Berlusconi e José S.

Há quinze anos que Berlusconi, de 73 anos, ocupa a ribalta da cena política italiana.
O jornal La Repubblica de ontem, trazia uma notícia sobre suspeitas de conluio com a Mafia, na altura da formação da Forza Italia, em 1984, pouco tempo depois da morte dos dois mais célebres juizes anti-mafia, Falcone e Borselino. Depoimentos de arrependidos dão conta de estranhas coincidências de pactos entre políticos e mafiosos nesse tempo em que nasceu a Forza Italia que ganhou eleições a seguir.

Seja como for, Berlusconi, encontra-se encostado a uma parede, empurrado por alguns...jornais, com destaque para o La Repubblica.
De há vários meses a esta parte, o jornal pertença de um dos poucos grupos de media que Berlusconi não domina ( toda a rede de tv é dele, em quase 90% e os jornais, na esmagadora maioria, pertencem a grupos que o mesmo domina), tem noticiado de modo intensivo e em reportagens obstinadas que nenhum Sol, Público ou TVI se atreveram a fazer neste país em relação a um primeiro-ministro.
Mais: o jornal italiano pegou na história de vida privada do "cavaliere" primeiro ministro e fustiga-o todos os dias com notícias de arrasar sobre os seus vícios privados e fraquezas públicas que qualifica de "satyriasis" senil. A acusação repetida e repescada tem a ver com a frequência de jovenzitas e prostitutas, para satisfação das necessidades sexuais de sua emittenza. Reportagens fotográficas, das villas do cavaliere, em Roma, Porto Cervo ou Milão que conduziram a mulher de Berlusconi a pedir publicamente o divórcio e até a que uma filha vituperasse publicamente o comportamento do pai, ao mesmo tempo que admitia que os comportamentos privados de figuras públicas, evidentemente se tornam públicos. Lógico e de senso comum.
Para agravar o panorama, Berlusconi meteu-se com a Igreja Católica, através de um jornal que lhe pertence. Il Giornale publicou um relato anónimo encalacrando o director do jornal católico LAvvenire, acusando-o de homosexualidade e ao mesmo tempo traição conjugal. O director, foi obrigado a demitir-se e ficou entornado o caldo na Igreja de Roma, com possíveis reflexos eleitorais.
A cereja no topo do bolo dos escândalos foi colocada por uma jovem aspirante a actriz, Noemia Letizia que chamava Papi a Berlusconi, a quem o verdadeiro pai apresentou e que participou numa festa de aniversário dos seus 18 anos, em situação pouco recomenável e que permitiu à mulher de Berlusconi denunciar a companhia deste com menores...

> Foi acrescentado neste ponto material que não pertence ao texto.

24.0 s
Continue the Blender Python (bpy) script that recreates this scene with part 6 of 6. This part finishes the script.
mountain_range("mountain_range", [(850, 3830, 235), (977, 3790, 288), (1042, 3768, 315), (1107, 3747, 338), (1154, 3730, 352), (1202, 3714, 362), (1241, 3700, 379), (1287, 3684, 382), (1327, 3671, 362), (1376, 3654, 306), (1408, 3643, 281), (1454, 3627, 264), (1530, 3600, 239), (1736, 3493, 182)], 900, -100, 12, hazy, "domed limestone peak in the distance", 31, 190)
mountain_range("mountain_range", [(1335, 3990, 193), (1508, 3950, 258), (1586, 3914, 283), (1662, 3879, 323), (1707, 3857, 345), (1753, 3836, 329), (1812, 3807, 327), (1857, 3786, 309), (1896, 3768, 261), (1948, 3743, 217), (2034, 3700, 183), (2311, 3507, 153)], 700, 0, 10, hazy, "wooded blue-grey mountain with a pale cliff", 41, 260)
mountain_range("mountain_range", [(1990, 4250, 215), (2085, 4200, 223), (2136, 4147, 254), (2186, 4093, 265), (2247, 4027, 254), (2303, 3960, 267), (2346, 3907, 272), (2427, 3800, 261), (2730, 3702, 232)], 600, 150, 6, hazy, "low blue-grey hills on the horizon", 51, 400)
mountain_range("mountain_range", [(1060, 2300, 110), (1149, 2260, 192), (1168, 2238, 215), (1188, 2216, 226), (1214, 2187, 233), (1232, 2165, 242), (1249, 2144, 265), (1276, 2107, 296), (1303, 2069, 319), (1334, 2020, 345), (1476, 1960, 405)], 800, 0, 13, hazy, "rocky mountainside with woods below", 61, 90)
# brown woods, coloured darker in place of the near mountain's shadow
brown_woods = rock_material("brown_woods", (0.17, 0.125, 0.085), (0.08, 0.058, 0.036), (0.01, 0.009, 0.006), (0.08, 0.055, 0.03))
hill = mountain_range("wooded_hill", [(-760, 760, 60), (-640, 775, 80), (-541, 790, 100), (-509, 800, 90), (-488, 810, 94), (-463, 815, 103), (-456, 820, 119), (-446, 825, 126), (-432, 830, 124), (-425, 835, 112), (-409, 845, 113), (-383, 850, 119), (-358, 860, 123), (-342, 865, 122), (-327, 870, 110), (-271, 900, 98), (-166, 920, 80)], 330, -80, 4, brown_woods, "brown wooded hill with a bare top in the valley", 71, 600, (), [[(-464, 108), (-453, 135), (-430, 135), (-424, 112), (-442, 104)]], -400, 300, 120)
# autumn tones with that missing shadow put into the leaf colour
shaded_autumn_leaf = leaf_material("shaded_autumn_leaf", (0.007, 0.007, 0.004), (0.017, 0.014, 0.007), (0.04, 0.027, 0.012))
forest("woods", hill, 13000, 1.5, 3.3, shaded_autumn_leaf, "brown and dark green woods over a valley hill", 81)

Além disto, pelo menos duas "acompanhantes de luxo" já se pronunciaram sobre a participação em festas privadas com pormenores picantes. O último conhecido é a existência de uma gravação entre duas ministras de Berlusconi. Mara Carfagna, antiga miss e Maria Stella Gelmini, trocaram conselhos que ficaram gravados, sobre a melhor maneira de satisfazer Berlusconi...mas em assuntos íntimos e fora do governo. A gravação ainda não foi tornada pública mas o Nouvel Observateur ( de 3-9 Setembro 2009) escreve que poderá vir a sê-lo.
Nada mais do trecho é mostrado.